- Born: 10 September 1807 Stuttgart, Württemberg, Confederation of the Rhine
- Died: March 1883 (aged 75) Stuttgart, Württemberg, German Empire
- Writing career
- Language: German

= Henriette Ottenheimer =

German Jewish poet (1807–1883)

Henriette Ottenheimer (10 September 1807 – late March 1883) was a German Jewish poet.

She was born to Jewish parents Jakob and Sara Ottenheimer in Stuttgart, Württemberg, and became partially paralysed at the age of six. She was particularly interested in Jewish history from an early age, and so she made it her life's work to contribute to the fight against anti-Semitism with her poetry.

She numbered among her friends and correspondents many famous personages, including Ludwig Uhland, Friedrich Rückert, Michael Beer, Gabriel Rießer, Wolfgang Menzel, and others. In the 1870s she became completely paralyzed, and lived with an aged sister near Ratisbon.

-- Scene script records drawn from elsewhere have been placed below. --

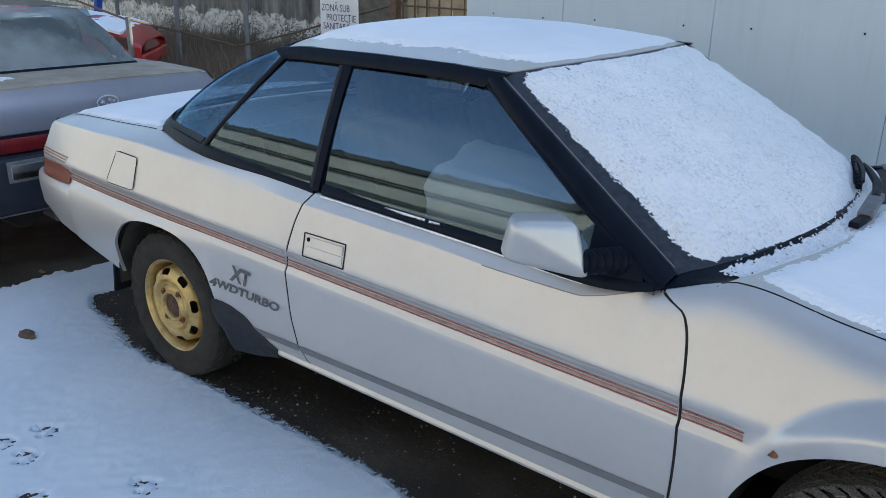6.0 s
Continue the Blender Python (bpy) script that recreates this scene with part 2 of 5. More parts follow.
def wall_mat(name, a, b, streak, mould=0.0):
    m = Mat(name, a, 0.5)
    c = m.ramp(m.noise(1.3, 6, 0.6), (0.3, a), (0.7, b))
    st = m.ramp(m.noise(2.0, 6, 0.7, (9, 9, 0.6)), (0.5, 0.0), (0.8, streak))
    c = m.mix(st, c, (0.22, 0.21, 0.18))
    c = m.mix(m.ramp(m.noise(17, 6, 0.75), (0.62, 0.0), (0.75, streak)), c, (0.25, 0.22, 0.17))
    if mould:
        spots = m.mix(1.0, m.ramp(m.noise(34, 5, 0.8), (0.55, 0.0), (0.66, mould)), m.ramp(m.noise(2.6, 5, 0.7), (0.46, 0.0), (0.62, 1.0)), "MULTIPLY")
        c = m.mix(spots, c, (0.10, 0.10, 0.095))
    m.set(Base_Color=c)
    return m.bump(m.noise(1.1, 3), 0.12, 0.05).m


def peel_mat():
    m = Mat("peeling_plaster", (0.4, 0.38, 0.33), 0.95)
    sep = m.n.new("ShaderNodeSeparateXYZ")
    m.l.new(m.co, sep.inputs[0])
    f, g, st = m.noise(2.2, 8, 0.7), m.noise(9, 8, 0.75), m.noise(1.6, 7, 0.75, (3, 3, 0.5))
    dark = m.ramp(st, (0.35, (0.065, 0.06, 0.054)), (0.55, (0.20, 0.186, 0.165)), (0.75, (0.40, 0.375, 0.33)))
    pale = m.ramp(g, (0.34, (0.11, 0.10, 0.09)), (0.44, (0.42, 0.395, 0.345)), (0.56, (0.74, 0.705, 0.625)), (0.8, (0.83, 0.80, 0.73)))
    edge = m.n.new("ShaderNodeMath")
    edge.operation = "MULTIPLY_ADD"
    m.l.new(f, edge.inputs[0])
    edge.inputs[1].default_value = 0.9
    m.l.new(sep.outputs[2], edge.inputs[2])
    m.set(Base_Color=m.mix(m.ramp(edge.outputs[0], (0.96, 0.0), (1.0, 1.0)), pale, dark))
    return m.bump(g, 0.8, 0.05).m


def moss_mat():
    m = Mat("moss", (0.06, 0.07, 0.03), 0.95)
    f, g, h = m.noise(4, 9, 0.75), m.noise(24, 8, 0.8), m.noise(75, 6, 0.75)
    c = m.ramp(f, (0.34, (0.012, 0.016, 0.005)), (0.45, (0.055, 0.066, 0.012)), (0.55, (0.17, 0.17, 0.036)), (0.66, (0.13, 0.125, 0.05)), (0.78, (0.33, 0.31, 0.18)))
    c = m.mix(m.ramp(g, (0.36, 0.85), (0.54, 0.0)), c, (0.015, 0.015, 0.008))
    c = m.mix(m.ramp(h, (0.58, 0.0), (0.72, 0.55)), c, (0.38, 0.36, 0.24))
    m.set(Base_Color=c)
    return m.bump(m.mix(0.5, g, h), 1.0, 0.05).m


PAINT = silver_paint()
SNOW = snow_mat("ground_snow_shade_blue", 75, 0.3, tone=0.74)
SNOW_CAR = snow_mat("car_snow", 60, 0.2, tone=0.99)
SNOW_GLASS = snow_mat("windscreen_snow", 58, 0.5, 0.46, 1.06)
BLACK = plain("black_trim", (0.003, 0.0058, 0.0122), (0.0066, 0.0105, 0.019), 14, 0.36, bump=0.03, r2=0.5, Specular_IOR_Level=0.085)
RUBBER = plain("tyre_rubber", (0.0055, 0.0075, 0.0105), (0.012, 0.0145, 0.0185), 25, 0.62, bump=0.2, dist=0.002, Specular_IOR_Level=0.18)
TREAD = plain("dusty_tread", (0.018, 0.018, 0.018), (0.28, 0.27, 0.255), 240, 0.85, bump=0.4, dist=0.002)
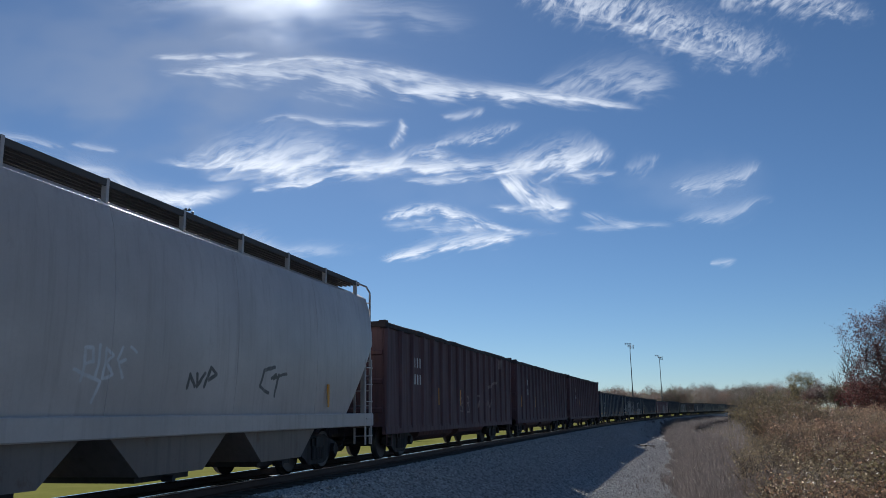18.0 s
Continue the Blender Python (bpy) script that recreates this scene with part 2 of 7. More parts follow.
def pictured(s, o, c, items):
    """A sprayed picture of flat areas, strokes, rings and swirled fills on the +x side. items: kind, colour, size, places along and up."""
    x, y, z = s.xyz(o)
    wx, wy, _ = s.xyz(s.noise(o, 2.2, 2, 0.5, colour=True))
    py = s.math("ADD", y, s.math("MULTIPLY", s.math("SUBTRACT", wx, 0.5), 0.14))
    pz = s.math("ADD", z, s.math("MULTIPLY", s.math("SUBTRACT", wy, 0.5), 0.14))
    p = s.vec(0.0, py, pz)
    hold = s.math("MULTIPLY", s.span(x, 0.9, 1.0), s.span(s.noise(o, 5, 5, 0.7), 0.28, 0.5, 0.62, 0.96))

    def vmath(op, a, b, out="Value"):
        n = s.t.nodes.new("ShaderNodeVectorMath")
        n.operation = op
        s.put(a, n.inputs[0])
        s.put(b, n.inputs[1])
        return n.outputs[out]

    for kind, tone, size, spots in items:
        d = None
        if kind in ("fill", "wild"):
            for (ya, za), (yb, zb) in zip(spots, spots[1:] + spots[:1]):
                out = Vector((0, zb - za, ya - yb)).normalized()
                e = s.math("SUBTRACT", vmath("DOT_PRODUCT", p, out), out.y * ya + out.z * za)
                d = e if d is None else s.math("MAXIMUM", d, e)
            m = s.span(d, -0.02, 0.015, 1, 0)
        elif kind == "ring":
            (yc, zc), (r, _) = spots
            m = s.span(s.math("ABSOLUTE", s.math("SUBTRACT", vmath("DISTANCE", p, (0, yc, zc)), r)), size - 0.01, size + 0.01, 1, 0)
        else:
            for (ya, za), (yb, zb) in zip(spots, spots[1:]):
                v = Vector((0, yb - ya, zb - za))
                rel = s.add(p, (0, -ya, -za))
                t = s.math("MINIMUM", s.math("MAXIMUM", vmath("DOT_PRODUCT", rel, v / max(1e-6, v.length_squared)), 0.0), 1.0)
                e = vmath("DISTANCE", rel, s.vec(0.0, s.math("MULTIPLY", t, v.y), s.math("MULTIPLY", t, v.z)))
                d = e if d is None else s.math("MINIMUM", d, e)
            m = s.span(d, size - 0.012, size + 0.012, 1, 0)
        if kind == "wild":
            fills, ink = tone.split("|")
            swirl = s.noise(s.add(s.scaled(o, (1, 1.5, 0.8)), (7, spots[0][0], 3)), size, 2, 0.45, 0.9)
            a, b, e = BLENDS[fills]
            col = s.mix(s.span(s.noise(o, 1.7, 2, 0.5), 0.4, 0.6), a, b)
            f = s.math("FRACT", s.math("MULTIPLY", swirl, 7.0))
            col = s.mix(s.span(f, 0.5, 0.56), col, e)
            col = s.mix(s.span(s.math("ABSOLUTE", s.math("SUBTRACT", f, 0.5)), 0.36, 0.42), col, SPRAY[ink])
        else:
            a = SPRAY[tone]
            col = s.mix(s.span(s.noise(o, 1.6, 3), 0.35, 0.7), a, tuple(min(1, k * 1.3 + 0.01) for k in a))
        c = s.mix(s.math("MULTIPLY", m, hold), c, col)
    return c


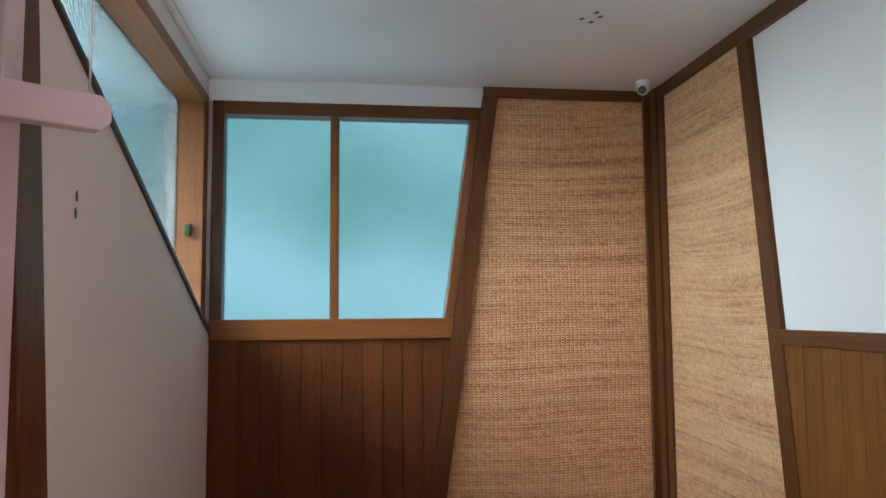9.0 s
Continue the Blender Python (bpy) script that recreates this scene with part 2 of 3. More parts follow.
def empty(name, at, label, category, group="", kind=""):
    ob = new(name)
    ob.location = at
    ob.empty_display_size = 0.05
    return tagged(ob, label, category, group, kind)


def rel(ob, parent):
    """Hangs ob, built in world places, under a parent that stands elsewhere."""
    ob.parent = parent
    ob.matrix_parent_inverse = Matrix.Translation(parent.location).inverted()
    return ob


def prism(pts, axis, d0, d1, bevel=0.0):
    """A straight prism: the outline pts lies in the two axes other than axis, in order x, y, z."""
    bm = bmesh.new()
    i = "xyz".index(axis)

    def at(p, d):
        q = list(p)
        q.insert(i, d)
        return bm.verts.new(q)
    a, b = [at(p, d0) for p in pts], [at(p, d1) for p in pts]
    n = len(pts)
    bm.faces.new(a)
    bm.faces.new(b[::-1])
    for k in range(n):
        bm.faces.new((a[k], b[k], b[(k + 1) % n], a[(k + 1) % n]))
    bmesh.ops.recalc_face_normals(bm, faces=bm.faces)
    if bevel:
        bmesh.ops.bevel(bm, geom=bm.edges[:], offset=bevel, segments=2, affect="EDGES", profile=0.6)
    return bm


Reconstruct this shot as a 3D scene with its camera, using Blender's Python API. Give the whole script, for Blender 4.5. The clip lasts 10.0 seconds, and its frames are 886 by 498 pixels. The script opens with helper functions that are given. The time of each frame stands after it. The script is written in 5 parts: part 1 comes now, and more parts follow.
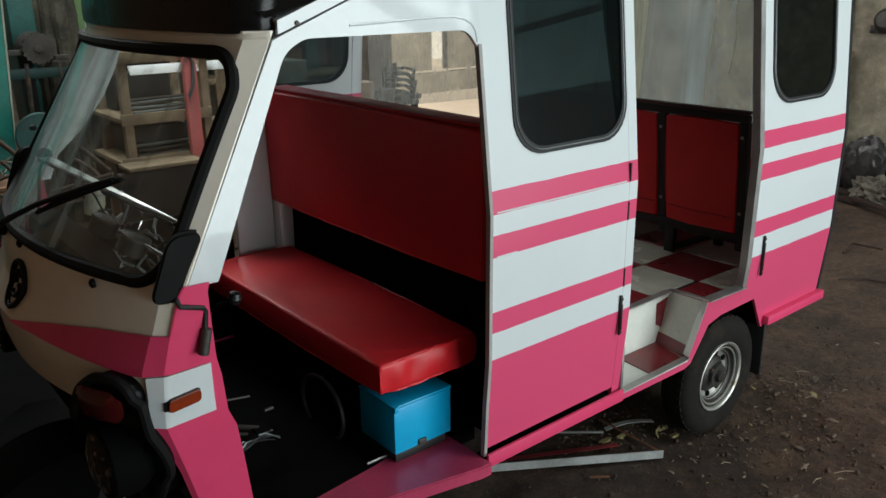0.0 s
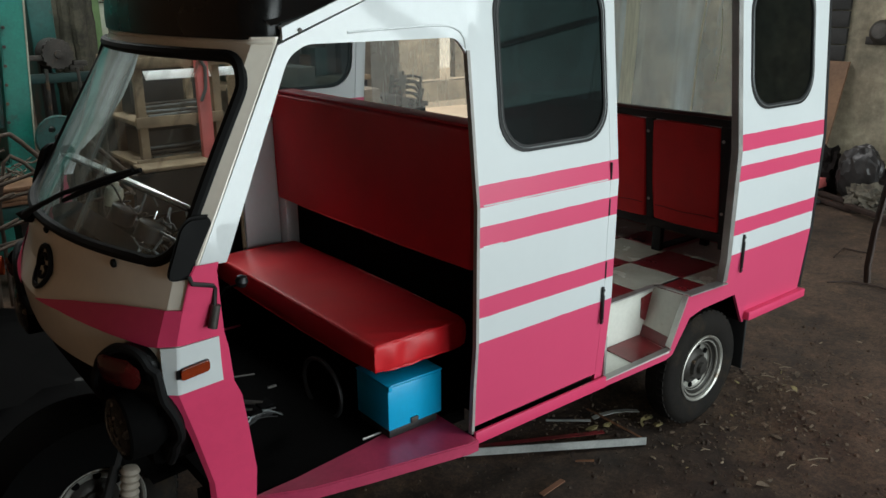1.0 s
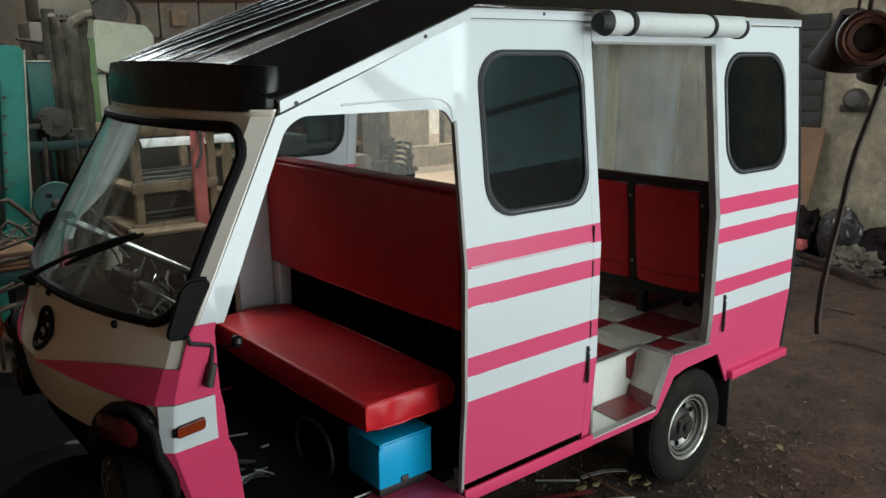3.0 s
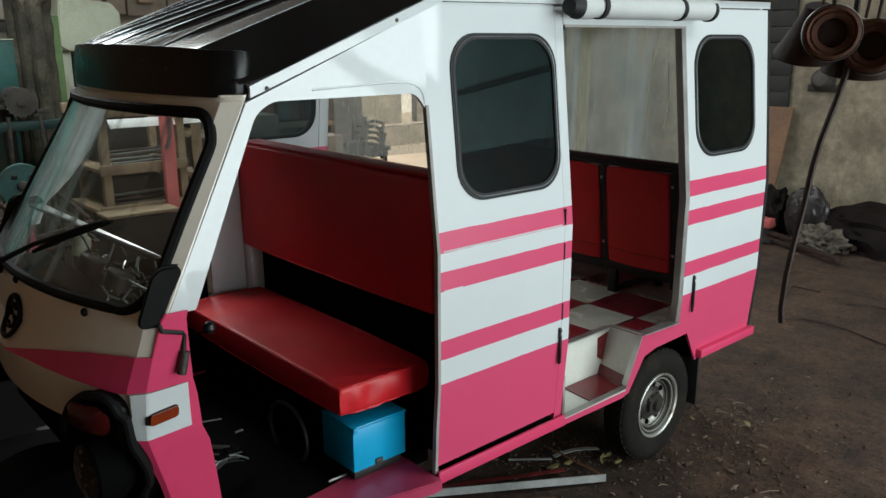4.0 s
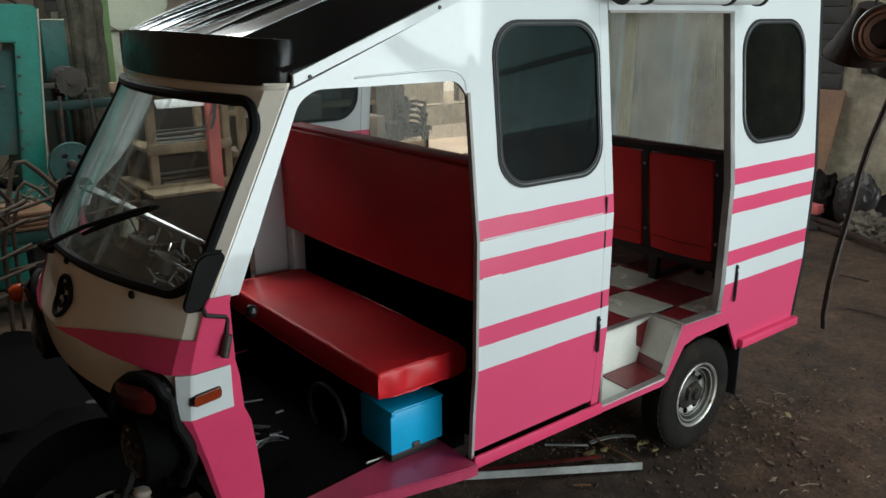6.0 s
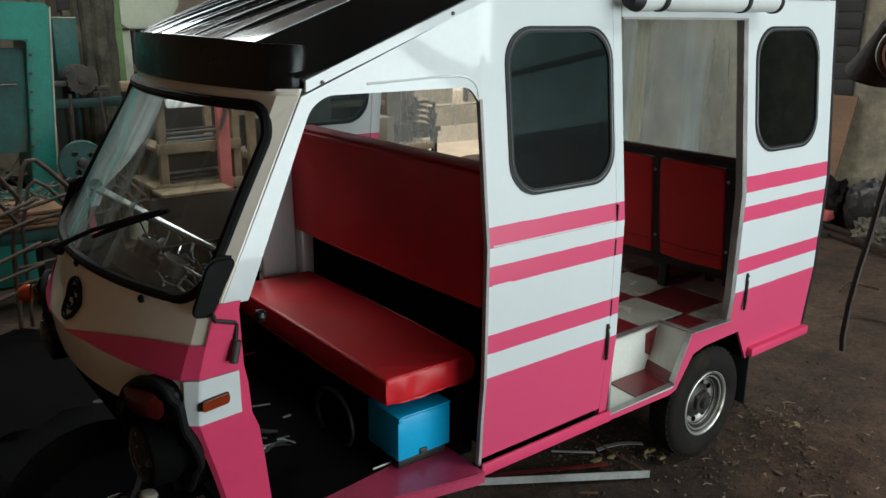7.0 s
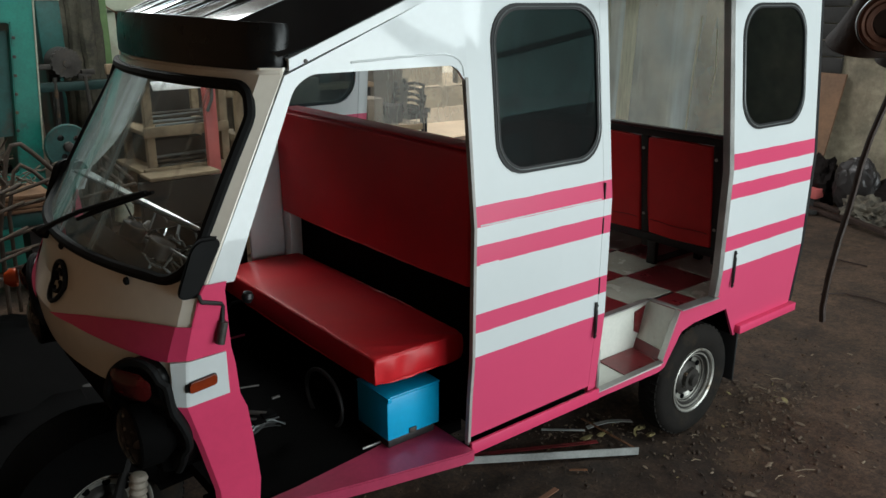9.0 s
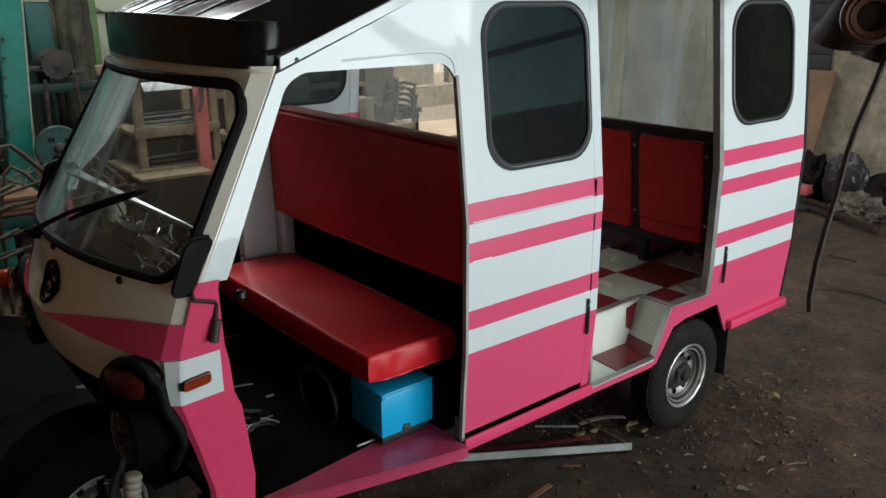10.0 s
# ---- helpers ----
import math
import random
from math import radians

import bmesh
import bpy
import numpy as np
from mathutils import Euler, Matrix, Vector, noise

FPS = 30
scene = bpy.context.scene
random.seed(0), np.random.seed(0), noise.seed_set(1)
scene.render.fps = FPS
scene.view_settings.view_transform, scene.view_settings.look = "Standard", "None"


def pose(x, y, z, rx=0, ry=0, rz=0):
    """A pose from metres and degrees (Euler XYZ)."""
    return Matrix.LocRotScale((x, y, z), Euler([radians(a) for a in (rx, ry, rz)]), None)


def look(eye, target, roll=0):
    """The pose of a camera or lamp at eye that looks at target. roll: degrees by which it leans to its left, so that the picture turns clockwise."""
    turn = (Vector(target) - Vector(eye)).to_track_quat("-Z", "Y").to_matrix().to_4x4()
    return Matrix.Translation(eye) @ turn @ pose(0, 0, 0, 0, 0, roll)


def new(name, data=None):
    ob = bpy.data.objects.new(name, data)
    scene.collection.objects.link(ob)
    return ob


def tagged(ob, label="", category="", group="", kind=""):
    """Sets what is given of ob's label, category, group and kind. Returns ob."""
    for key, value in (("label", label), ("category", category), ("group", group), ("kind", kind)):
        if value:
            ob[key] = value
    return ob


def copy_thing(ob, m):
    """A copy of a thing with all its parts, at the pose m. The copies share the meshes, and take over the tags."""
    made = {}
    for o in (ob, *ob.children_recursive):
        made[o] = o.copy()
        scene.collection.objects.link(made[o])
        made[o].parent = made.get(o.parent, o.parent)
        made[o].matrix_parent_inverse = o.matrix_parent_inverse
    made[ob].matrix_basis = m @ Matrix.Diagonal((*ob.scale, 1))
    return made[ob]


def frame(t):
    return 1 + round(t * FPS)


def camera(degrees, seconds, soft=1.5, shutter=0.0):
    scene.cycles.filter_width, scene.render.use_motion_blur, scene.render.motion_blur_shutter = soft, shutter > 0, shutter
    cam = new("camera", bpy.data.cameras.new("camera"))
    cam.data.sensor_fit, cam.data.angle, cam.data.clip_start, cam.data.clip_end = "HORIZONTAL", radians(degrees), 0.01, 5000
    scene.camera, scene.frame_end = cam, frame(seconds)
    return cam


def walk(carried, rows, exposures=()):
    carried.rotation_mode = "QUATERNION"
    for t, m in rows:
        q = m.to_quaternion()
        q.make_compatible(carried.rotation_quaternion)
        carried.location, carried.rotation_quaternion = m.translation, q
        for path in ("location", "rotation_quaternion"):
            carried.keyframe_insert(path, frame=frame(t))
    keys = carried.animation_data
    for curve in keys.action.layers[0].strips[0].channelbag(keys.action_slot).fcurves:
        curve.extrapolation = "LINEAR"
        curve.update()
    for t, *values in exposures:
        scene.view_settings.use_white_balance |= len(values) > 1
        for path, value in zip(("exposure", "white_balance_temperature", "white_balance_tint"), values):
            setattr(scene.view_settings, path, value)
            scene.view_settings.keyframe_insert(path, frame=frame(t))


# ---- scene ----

Henriette Ottenheimer wrote much, both in prose and in poetry, although she published little. Her most important work is the poem "Der Kettenschmied, ein Märchentraum" (Stuttgart, 1835), dedicated to Uhland. Other works include: Gedichte (Stuttgart, 1832), a volume of poems; Bilder und Lieder (Munich, 1833); Erzählungen und Gedichte (Stuttgart, 1836); and Erzählungen (Leipzig, 1841). She also contributed stories and lyric poems to the Morgenblatt, August Lewald's Europa, Eduard Duller's Phönix and Deutsches Stammbuch, Karl Spindler's Damenzeitung, and other periodicals.